As for how much I do this; I am on here daily for less than an hour. I think about it while on here and maybe a few times a day unless something triggers it. How much would I like to do? If I could and had a willing partner...every day, and I have effectively zero libido!
Too much would be if there was a need or drive for me to look at porn, potentially a FOMO effect? If I spent more money than I was comfortable with on porn or sessions then it would be a problem. If I was thinking about it to the point it was distracting me a large percentage of my day, that would be too much.
The amount of time I spend thinking about it is correlated with how clean my bathroom is. For example right now I think about it every time I walk in there because I still haven't scrubbed the outside of the shower glass yet.
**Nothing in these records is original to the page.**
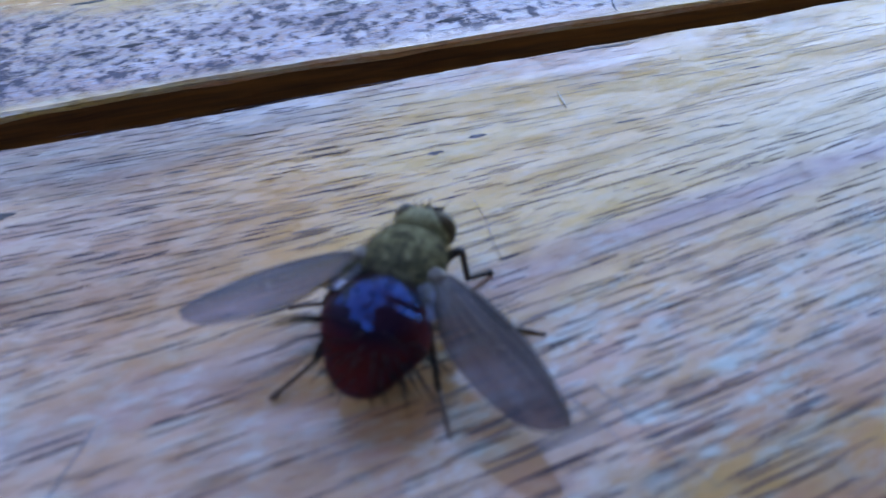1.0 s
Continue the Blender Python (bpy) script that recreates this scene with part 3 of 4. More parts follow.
for i, (x, y, l, w) in enumerate([
    (-30.8, 18.1, 3.4, 1.6), (10.9, 17.0, 1.8, 1.0), (24.6, 15.0, 3.2, 0.45), (32.6, 11.6, 3.0, 0.35), (36.8, 8.6, 2.6, 0.35), (6.7, 15.6, 1.6, 0.9),
    (31.4, 6.0, 1.6, 0.3), (3.0, -38.2, 4.5, 2.2), (28.2, 29.0, 8.0, 0.6), (-50.2, 10.9, 3.2, 1.5),
    (-38.0, 12.0, 2.4, 0.6), (-16.0, 20.0, 2.0, 0.5), (-2.0, 24.0, 2.6, 0.5), (40.0, 20.0, 2.0, 0.4), (-22.0, 24.5, 3.0, 0.5)]):
    spot(x, y, l, w, 200 + i, STAIN)
spot(-52.6, 11.2, 1.6, 0.9, 264, PUTTY, name="bare_patch")
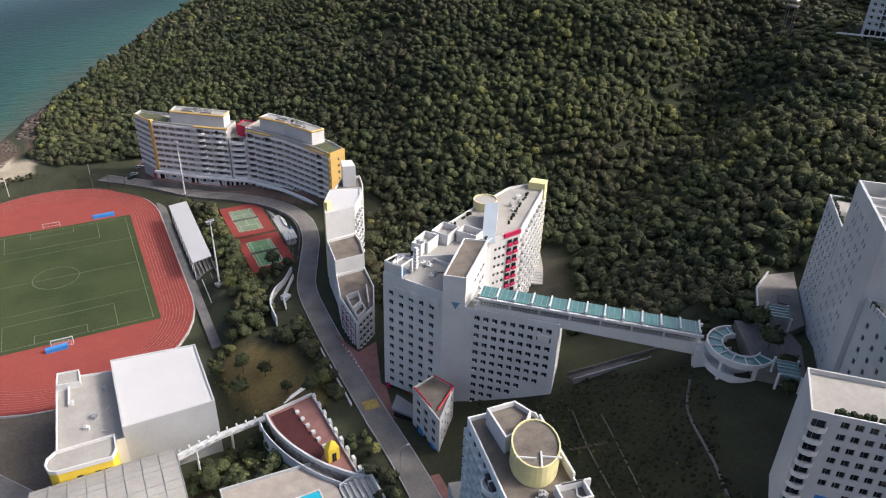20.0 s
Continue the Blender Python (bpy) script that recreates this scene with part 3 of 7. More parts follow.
def woods(name, pts, size, shapes, label, key="leaves", tone=(0.35, 0.16), seed=1, lift=0.55, flat=1.0):
    """All the crowns of one stretch of wood as one mesh."""
    g = np.random.default_rng(seed)
    z = ground_height(pts)
    VV, FF, TT, DD = [], [], [], []
    n = 0
    for (x, y), h in zip(pts, z):
        V, F, T = shapes[g.integers(len(shapes))]
        k = 0.30 * noise.noise((x / 8, y / 8, 3)) + 0.30 * noise.noise((x / 42, y / 42, 8)) + 0.26 * noise.noise((x / 130, y / 130, 5))
        r = size * g.uniform(0.6, 1.15) if g.random() < 0.88 else size * g.uniform(1.15, 1.5)
        h += size * 0.75 * noise.noise((x / 6.0, y / 6.0, 20))
        a = g.uniform(0, 6.28)
        c, s = math.cos(a), math.sin(a)
        R = np.array([[c, -s, 0], [s, c, 0], [0, 0, flat * g.uniform(0.85, 1.35)]])
        VV.append(V @ R.T * r + np.array([x, y, h + r * lift * g.uniform(0.5, 1.2)]))
        FF.append(F + n)
        t = g.normal(tone[0] + k, tone[1] * 0.6)
        if g.random() < 0.035:
            t += 0.45
        TT.append(T + t)
        d = 0.10 + 0.7 * noise.noise((x / 28, y / 28, 12)) + 0.5 * noise.noise((x / 90, y / 90, 1)) + g.normal(0, 0.16)
        DD.append(np.full(len(V), min(0.85, max(0.0, d))))
        n += len(V)
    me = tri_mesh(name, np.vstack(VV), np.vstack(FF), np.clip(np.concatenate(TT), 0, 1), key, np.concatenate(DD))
    me.polygons.foreach_set("use_smooth", np.ones(len(me.polygons), bool))
    return tagged(new(name, me), label, "woods", kind="stuff")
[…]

Actual answer, ordinarily let's say if anything at all related to this counts maybe once/day? I'm including things like passing by a 50lb bag of cake flour and thinking 'I need to weigh out and store this stuff already...' as well as 'she was extra hot during that last scene and maybe I want to watch the end of it again for... reasons.' Obviously I'll think about it more often if I'm planning something in the near future but that goes for any other aspect of my life as well.
I don't count checking on this site because the majority of the time it's for social reasons. I write people who I either like or find interesting a lot.
I think as long as it's not interfering with your personal relationships or work, you're good. Most people think about sex every day, so it's normal for people with wam fetish to think about wam every day. Everyone is different though, so if you feel like you need to dial things back for your own mental health, then maybe dial things back a bit
I think about it a lot when I'm not really going anything. But it doesn't bother me. It's something I like. I think about anime and fashion a lot as well. I don't see any difference between thinking about non fetish interests and fetish interests.
I'd say too much is when it negatively impacts your life. I've never really been there. I do consider it. In all honesty when I look for places to live I think about where the closest mud is. Ha!